In the records below, find the line that contains "from mathutils import" and the line that contains "carried.keyframe_insert(path, frame=frame(t))". Set down exactly those lines and every line between them, and nothing more.

Recorded data ▸
## START
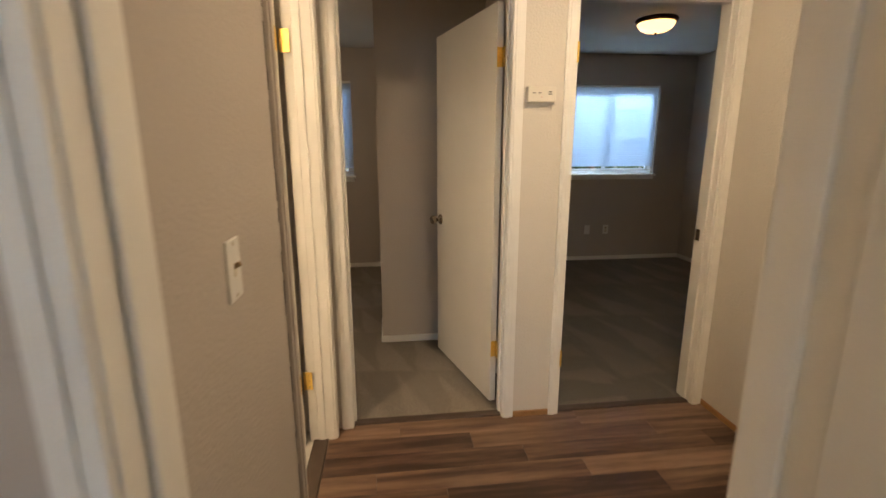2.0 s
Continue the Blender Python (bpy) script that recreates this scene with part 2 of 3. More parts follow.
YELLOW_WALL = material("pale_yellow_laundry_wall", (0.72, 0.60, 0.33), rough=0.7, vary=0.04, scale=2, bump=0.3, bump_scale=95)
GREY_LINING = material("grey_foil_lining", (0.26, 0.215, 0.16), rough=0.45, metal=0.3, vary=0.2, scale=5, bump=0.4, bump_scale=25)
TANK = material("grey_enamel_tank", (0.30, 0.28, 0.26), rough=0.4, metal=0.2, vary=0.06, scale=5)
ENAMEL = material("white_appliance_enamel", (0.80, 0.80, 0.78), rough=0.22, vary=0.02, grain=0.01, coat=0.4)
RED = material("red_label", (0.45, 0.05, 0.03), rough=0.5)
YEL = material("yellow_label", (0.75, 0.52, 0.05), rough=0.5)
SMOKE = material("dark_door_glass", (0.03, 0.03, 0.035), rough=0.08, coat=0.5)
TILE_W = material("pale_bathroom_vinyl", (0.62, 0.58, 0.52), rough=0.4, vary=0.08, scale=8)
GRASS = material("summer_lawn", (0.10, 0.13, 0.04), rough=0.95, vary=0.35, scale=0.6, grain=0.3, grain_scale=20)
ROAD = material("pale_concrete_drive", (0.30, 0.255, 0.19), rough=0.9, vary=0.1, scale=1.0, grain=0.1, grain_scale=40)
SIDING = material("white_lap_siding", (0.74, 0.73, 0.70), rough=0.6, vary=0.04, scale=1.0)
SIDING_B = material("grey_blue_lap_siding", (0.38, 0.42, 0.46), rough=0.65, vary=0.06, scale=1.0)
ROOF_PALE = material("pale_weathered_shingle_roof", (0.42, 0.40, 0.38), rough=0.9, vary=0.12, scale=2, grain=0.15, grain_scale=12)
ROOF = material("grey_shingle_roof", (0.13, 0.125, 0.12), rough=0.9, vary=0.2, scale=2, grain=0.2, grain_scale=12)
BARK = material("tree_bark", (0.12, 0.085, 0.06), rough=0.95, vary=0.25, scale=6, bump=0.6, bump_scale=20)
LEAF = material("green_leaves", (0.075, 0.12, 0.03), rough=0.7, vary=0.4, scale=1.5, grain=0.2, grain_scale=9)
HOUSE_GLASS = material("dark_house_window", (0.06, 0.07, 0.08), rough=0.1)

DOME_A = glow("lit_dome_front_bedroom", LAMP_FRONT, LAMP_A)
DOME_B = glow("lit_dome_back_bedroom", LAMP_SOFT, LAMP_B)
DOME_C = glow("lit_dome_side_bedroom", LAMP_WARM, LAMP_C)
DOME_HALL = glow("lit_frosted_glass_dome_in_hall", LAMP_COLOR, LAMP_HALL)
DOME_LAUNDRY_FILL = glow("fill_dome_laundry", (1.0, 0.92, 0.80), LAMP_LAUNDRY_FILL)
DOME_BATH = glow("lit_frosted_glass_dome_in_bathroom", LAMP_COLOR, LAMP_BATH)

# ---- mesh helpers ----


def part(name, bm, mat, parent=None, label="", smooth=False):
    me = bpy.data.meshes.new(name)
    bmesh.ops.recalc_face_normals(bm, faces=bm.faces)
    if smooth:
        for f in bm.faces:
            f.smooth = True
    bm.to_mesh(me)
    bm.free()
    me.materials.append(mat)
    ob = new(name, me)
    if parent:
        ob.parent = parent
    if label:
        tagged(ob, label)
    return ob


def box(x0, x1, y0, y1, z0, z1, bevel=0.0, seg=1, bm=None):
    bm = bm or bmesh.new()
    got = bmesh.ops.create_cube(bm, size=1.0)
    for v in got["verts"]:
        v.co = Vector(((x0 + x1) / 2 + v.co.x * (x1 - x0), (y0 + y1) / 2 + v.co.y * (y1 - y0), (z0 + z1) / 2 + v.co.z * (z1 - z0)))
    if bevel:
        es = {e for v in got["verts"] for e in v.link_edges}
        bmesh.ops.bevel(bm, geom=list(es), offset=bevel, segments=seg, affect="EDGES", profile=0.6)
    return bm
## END
## START
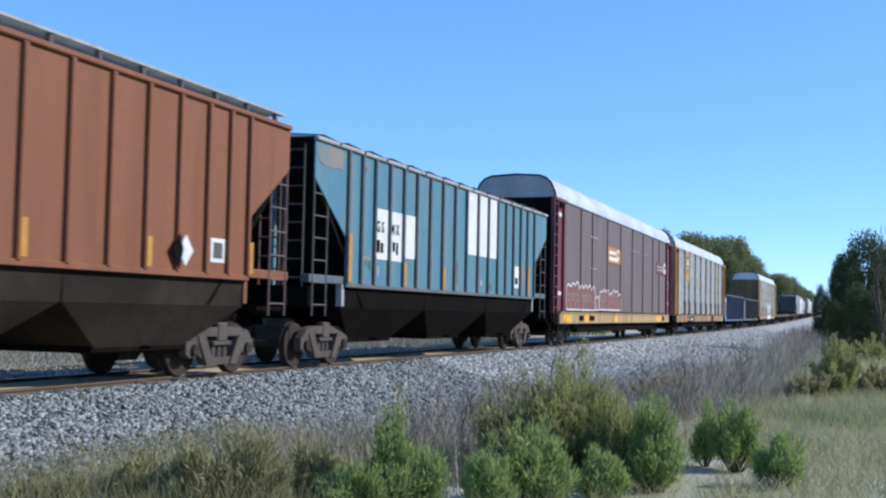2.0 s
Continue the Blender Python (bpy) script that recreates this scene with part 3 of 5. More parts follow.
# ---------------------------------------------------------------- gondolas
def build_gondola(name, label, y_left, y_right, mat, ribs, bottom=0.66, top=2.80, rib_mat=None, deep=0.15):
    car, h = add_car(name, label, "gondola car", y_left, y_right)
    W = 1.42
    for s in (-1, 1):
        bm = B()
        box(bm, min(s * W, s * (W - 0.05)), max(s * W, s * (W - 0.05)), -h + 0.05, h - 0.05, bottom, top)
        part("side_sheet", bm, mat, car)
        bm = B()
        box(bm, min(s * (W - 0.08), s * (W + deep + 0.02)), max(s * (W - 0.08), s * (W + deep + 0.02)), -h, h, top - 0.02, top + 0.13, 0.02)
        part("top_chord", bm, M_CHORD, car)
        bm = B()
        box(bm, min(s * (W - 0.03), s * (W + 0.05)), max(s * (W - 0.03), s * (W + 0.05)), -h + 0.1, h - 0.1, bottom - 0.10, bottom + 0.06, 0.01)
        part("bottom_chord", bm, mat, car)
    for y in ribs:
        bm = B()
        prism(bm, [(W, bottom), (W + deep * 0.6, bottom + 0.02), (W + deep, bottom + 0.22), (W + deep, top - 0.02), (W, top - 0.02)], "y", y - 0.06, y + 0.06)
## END
## START
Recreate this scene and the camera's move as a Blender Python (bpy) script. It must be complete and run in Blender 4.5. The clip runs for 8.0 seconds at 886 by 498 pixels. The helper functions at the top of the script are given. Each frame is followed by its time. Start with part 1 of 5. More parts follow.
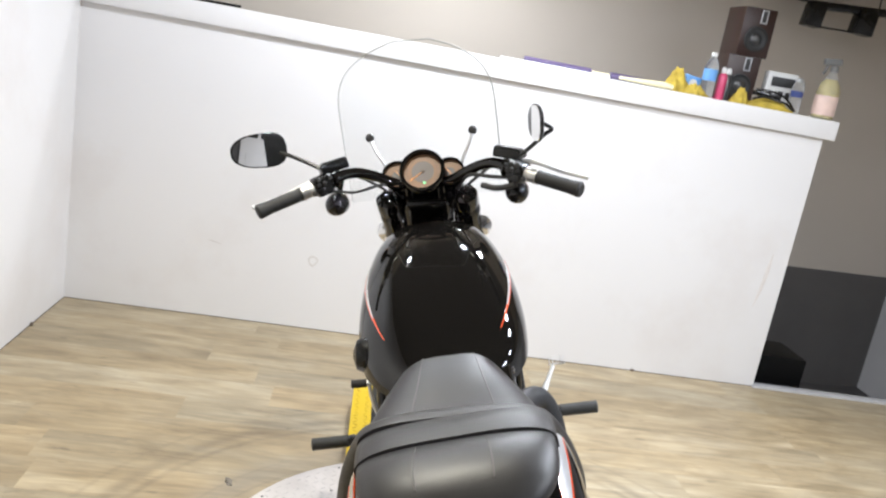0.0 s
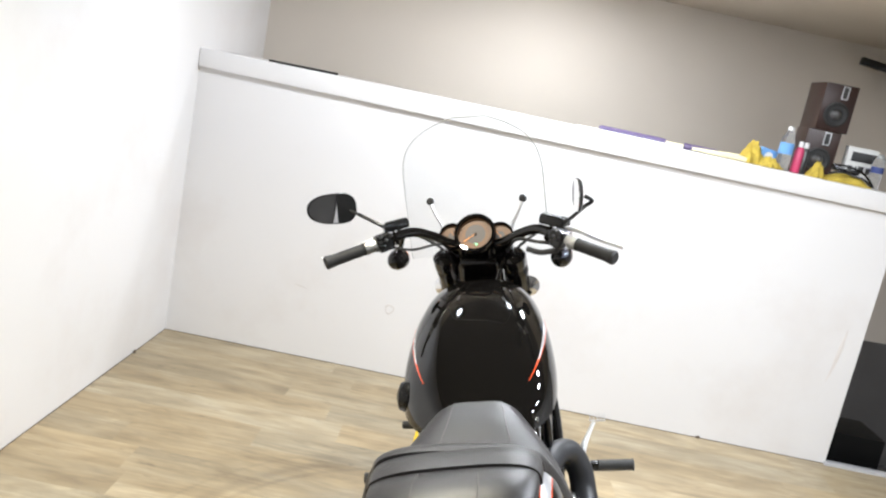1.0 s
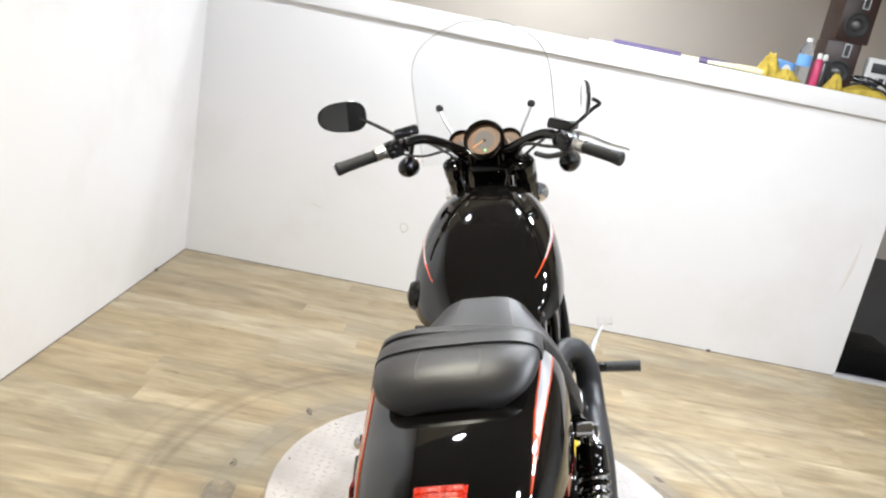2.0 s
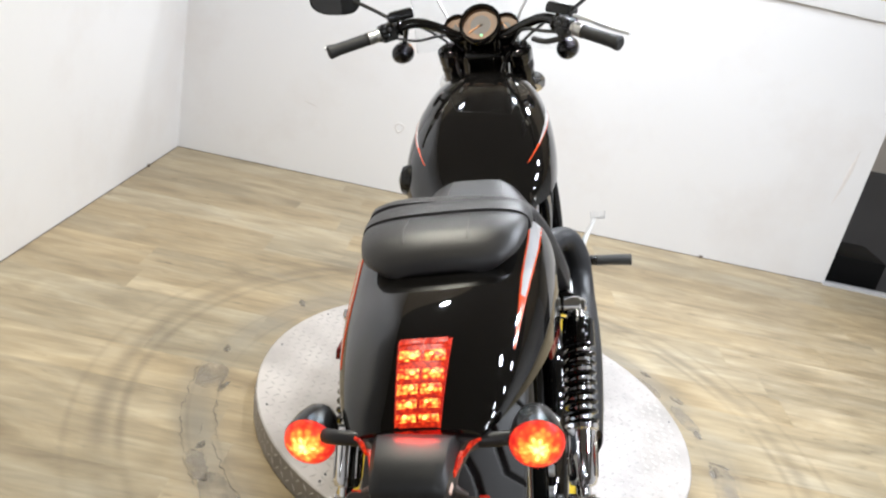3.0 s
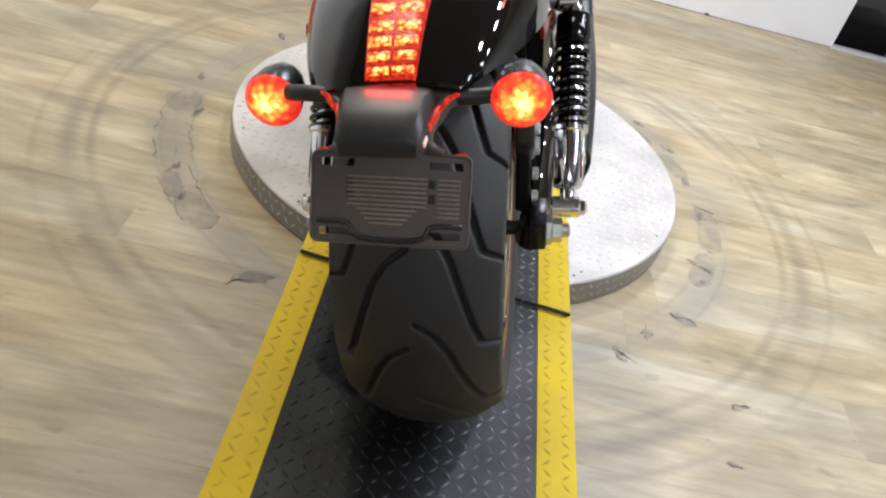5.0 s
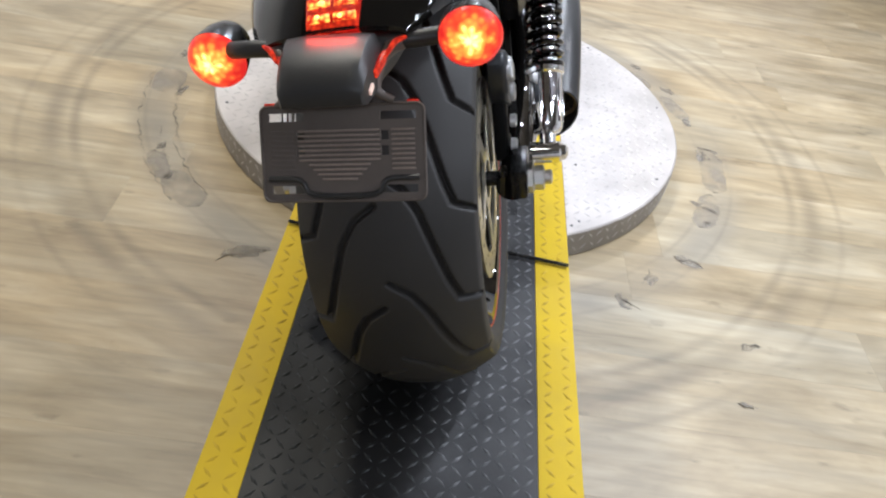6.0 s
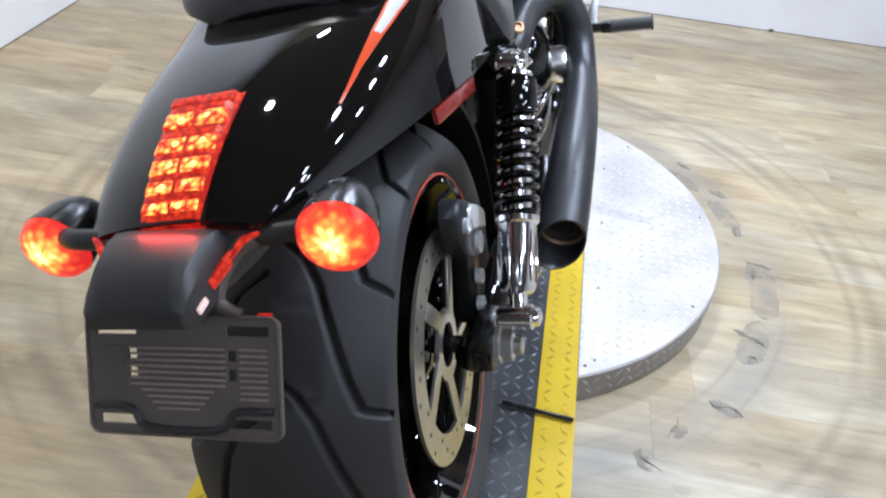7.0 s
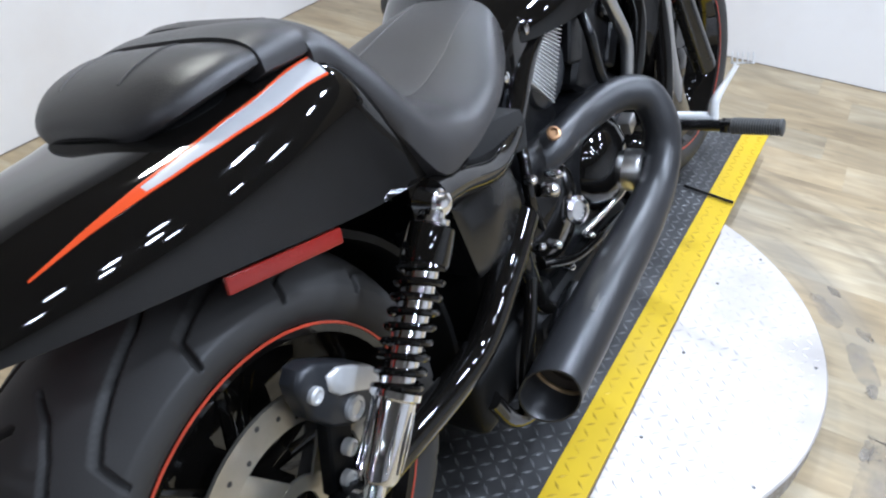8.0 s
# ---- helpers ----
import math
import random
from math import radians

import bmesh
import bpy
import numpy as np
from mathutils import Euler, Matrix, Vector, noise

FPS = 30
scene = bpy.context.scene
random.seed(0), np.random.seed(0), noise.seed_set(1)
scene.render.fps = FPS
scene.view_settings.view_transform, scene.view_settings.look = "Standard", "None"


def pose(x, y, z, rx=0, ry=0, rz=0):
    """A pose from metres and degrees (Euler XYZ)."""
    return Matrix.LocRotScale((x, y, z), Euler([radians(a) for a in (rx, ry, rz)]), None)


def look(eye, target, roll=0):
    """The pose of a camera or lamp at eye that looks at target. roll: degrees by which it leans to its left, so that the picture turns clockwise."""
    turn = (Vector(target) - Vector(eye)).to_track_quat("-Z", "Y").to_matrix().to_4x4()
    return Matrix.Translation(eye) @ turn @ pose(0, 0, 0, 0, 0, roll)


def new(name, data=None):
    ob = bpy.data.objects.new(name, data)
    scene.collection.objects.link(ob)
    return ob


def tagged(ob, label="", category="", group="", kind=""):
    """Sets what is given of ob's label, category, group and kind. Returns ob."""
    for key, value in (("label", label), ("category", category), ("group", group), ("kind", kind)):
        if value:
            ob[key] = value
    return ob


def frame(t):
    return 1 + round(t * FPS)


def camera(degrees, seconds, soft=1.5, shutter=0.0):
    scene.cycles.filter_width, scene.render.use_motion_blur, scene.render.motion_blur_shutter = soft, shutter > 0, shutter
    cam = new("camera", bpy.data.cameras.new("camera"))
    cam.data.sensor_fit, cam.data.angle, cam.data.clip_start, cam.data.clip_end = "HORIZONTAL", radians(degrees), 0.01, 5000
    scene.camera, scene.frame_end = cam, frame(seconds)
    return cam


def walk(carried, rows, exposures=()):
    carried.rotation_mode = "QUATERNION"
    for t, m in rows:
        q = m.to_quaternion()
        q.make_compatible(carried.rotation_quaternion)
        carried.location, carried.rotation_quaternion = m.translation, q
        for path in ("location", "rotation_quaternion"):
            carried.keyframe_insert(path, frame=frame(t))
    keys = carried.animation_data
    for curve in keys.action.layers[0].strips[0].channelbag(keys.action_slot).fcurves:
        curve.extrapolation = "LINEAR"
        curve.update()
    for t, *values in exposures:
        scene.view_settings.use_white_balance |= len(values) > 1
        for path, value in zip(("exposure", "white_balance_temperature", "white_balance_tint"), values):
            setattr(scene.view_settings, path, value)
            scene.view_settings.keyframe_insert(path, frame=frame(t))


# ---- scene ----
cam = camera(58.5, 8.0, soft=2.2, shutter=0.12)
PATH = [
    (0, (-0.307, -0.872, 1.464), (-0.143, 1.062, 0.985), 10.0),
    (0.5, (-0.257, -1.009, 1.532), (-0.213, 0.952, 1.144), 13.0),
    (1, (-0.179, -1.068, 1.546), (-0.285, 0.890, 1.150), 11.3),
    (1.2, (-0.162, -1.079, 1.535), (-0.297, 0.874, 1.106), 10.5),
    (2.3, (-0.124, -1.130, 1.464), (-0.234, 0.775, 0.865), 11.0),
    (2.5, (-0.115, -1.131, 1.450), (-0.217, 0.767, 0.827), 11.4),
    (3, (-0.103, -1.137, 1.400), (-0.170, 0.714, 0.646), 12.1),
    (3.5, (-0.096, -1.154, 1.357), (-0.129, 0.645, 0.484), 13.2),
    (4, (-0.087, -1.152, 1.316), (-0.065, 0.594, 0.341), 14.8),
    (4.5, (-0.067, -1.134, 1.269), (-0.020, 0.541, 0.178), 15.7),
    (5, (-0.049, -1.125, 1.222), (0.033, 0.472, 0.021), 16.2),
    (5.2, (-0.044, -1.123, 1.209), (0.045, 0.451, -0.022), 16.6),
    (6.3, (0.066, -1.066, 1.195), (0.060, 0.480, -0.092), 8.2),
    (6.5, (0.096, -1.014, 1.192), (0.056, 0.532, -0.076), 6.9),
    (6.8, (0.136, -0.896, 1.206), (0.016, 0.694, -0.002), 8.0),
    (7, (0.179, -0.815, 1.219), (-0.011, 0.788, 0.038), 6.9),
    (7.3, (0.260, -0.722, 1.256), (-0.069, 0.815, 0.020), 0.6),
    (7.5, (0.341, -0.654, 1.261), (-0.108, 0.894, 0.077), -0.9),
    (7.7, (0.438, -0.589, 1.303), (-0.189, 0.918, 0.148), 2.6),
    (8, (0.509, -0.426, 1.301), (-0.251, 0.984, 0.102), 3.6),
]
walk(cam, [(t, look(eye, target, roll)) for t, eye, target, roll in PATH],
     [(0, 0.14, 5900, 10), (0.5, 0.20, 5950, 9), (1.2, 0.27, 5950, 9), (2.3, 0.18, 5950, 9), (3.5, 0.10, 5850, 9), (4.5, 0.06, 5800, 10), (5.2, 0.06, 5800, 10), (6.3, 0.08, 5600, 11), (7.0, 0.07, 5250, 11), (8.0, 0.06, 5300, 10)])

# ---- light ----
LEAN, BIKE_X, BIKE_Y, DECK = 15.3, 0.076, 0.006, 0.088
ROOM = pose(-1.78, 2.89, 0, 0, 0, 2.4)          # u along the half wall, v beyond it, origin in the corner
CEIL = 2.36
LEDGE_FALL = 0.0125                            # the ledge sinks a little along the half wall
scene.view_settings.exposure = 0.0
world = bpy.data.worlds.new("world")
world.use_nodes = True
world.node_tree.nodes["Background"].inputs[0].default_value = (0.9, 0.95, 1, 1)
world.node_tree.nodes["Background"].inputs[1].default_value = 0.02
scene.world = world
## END
Solution to this task ▸
from mathutils import Euler, Matrix, Vector, noise

FPS = 30
scene = bpy.context.scene
random.seed(0), np.random.seed(0), noise.seed_set(1)
scene.render.fps = FPS
scene.view_settings.view_transform, scene.view_settings.look = "Standard", "None"


def pose(x, y, z, rx=0, ry=0, rz=0):
    """A pose from metres and degrees (Euler XYZ)."""
    return Matrix.LocRotScale((x, y, z), Euler([radians(a) for a in (rx, ry, rz)]), None)


def look(eye, target, roll=0):
    """The pose of a camera or lamp at eye that looks at target. roll: degrees by which it leans to its left, so that the picture turns clockwise."""
    turn = (Vector(target) - Vector(eye)).to_track_quat("-Z", "Y").to_matrix().to_4x4()
    return Matrix.Translation(eye) @ turn @ pose(0, 0, 0, 0, 0, roll)


def new(name, data=None):
    ob = bpy.data.objects.new(name, data)
    scene.collection.objects.link(ob)
    return ob


def tagged(ob, label="", category="", group="", kind=""):
    """Sets what is given of ob's label, category, group and kind. Returns ob."""
    for key, value in (("label", label), ("category", category), ("group", group), ("kind", kind)):
        if value:
            ob[key] = value
    return ob


def frame(t):
    return 1 + round(t * FPS)


def camera(degrees, seconds, soft=1.5, shutter=0.0):
    scene.cycles.filter_width, scene.render.use_motion_blur, scene.render.motion_blur_shutter = soft, shutter > 0, shutter
    cam = new("camera", bpy.data.cameras.new("camera"))
    cam.data.sensor_fit, cam.data.angle, cam.data.clip_start, cam.data.clip_end = "HORIZONTAL", radians(degrees), 0.01, 5000
    scene.camera, scene.frame_end = cam, frame(seconds)
    return cam


def walk(carried, rows, exposures=()):
    carried.rotation_mode = "QUATERNION"
    for t, m in rows:
        q = m.to_quaternion()
        q.make_compatible(carried.rotation_quaternion)
        carried.location, carried.rotation_quaternion = m.translation, q
        for path in ("location", "rotation_quaternion"):
            carried.keyframe_insert(path, frame=frame(t))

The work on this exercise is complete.